■ Set task
Please give the listing again, word for word, with nothing left out.

☆ ☆ ☆ ☆

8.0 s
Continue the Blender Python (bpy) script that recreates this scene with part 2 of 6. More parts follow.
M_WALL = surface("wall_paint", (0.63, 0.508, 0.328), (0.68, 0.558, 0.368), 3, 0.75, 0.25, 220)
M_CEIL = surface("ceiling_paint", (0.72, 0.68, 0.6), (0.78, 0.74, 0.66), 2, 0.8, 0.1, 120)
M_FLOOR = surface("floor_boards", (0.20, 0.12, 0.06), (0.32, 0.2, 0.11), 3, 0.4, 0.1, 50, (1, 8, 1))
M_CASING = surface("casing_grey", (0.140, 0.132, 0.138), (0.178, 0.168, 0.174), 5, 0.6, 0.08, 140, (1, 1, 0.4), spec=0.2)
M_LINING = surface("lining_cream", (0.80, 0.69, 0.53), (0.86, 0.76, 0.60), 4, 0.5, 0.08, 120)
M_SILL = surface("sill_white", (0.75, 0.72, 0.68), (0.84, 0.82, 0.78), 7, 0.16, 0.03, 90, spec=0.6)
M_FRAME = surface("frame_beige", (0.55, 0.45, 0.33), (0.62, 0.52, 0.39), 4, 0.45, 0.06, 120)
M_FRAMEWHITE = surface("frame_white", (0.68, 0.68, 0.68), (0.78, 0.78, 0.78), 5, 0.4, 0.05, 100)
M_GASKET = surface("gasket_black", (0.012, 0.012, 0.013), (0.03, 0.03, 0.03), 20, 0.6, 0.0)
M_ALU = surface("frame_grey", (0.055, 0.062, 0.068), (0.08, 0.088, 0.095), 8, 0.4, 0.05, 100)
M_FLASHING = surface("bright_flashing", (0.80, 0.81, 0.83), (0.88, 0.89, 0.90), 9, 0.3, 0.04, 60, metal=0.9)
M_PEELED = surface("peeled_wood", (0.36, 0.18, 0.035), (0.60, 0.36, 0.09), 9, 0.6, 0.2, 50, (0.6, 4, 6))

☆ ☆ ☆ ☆

■ Response below
8.0 s
Continue the Blender Python (bpy) script that recreates this scene with part 2 of 6. More parts follow.
M_WALL = surface("wall_paint", (0.63, 0.508, 0.328), (0.68, 0.558, 0.368), 3, 0.75, 0.25, 220)
M_CEIL = surface("ceiling_paint", (0.72, 0.68, 0.6), (0.78, 0.74, 0.66), 2, 0.8, 0.1, 120)
M_FLOOR = surface("floor_boards", (0.20, 0.12, 0.06), (0.32, 0.2, 0.11), 3, 0.4, 0.1, 50, (1, 8, 1))
M_CASING = surface("casing_grey", (0.140, 0.132, 0.138), (0.178, 0.168, 0.174), 5, 0.6, 0.08, 140, (1, 1, 0.4), spec=0.2)
M_LINING = surface("lining_cream", (0.80, 0.69, 0.53), (0.86, 0.76, 0.60), 4, 0.5, 0.08, 120)
M_SILL = surface("sill_white", (0.75, 0.72, 0.68), (0.84, 0.82, 0.78), 7, 0.16, 0.03, 90, spec=0.6)
M_FRAME = surface("frame_beige", (0.55, 0.45, 0.33), (0.62, 0.52, 0.39), 4, 0.45, 0.06, 120)
M_FRAMEWHITE = surface("frame_white", (0.68, 0.68, 0.68), (0.78, 0.78, 0.78), 5, 0.4, 0.05, 100)
M_GASKET = surface("gasket_black", (0.012, 0.012, 0.013), (0.03, 0.03, 0.03), 20, 0.6, 0.0)
M_ALU = surface("frame_grey", (0.055, 0.062, 0.068), (0.08, 0.088, 0.095), 8, 0.4, 0.05, 100)
M_FLASHING = surface("bright_flashing", (0.80, 0.81, 0.83), (0.88, 0.89, 0.90), 9, 0.3, 0.04, 60, metal=0.9)
M_PEELED = surface("peeled_wood", (0.36, 0.18, 0.035), (0.60, 0.36, 0.09), 9, 0.6, 0.2, 50, (0.6, 4, 6))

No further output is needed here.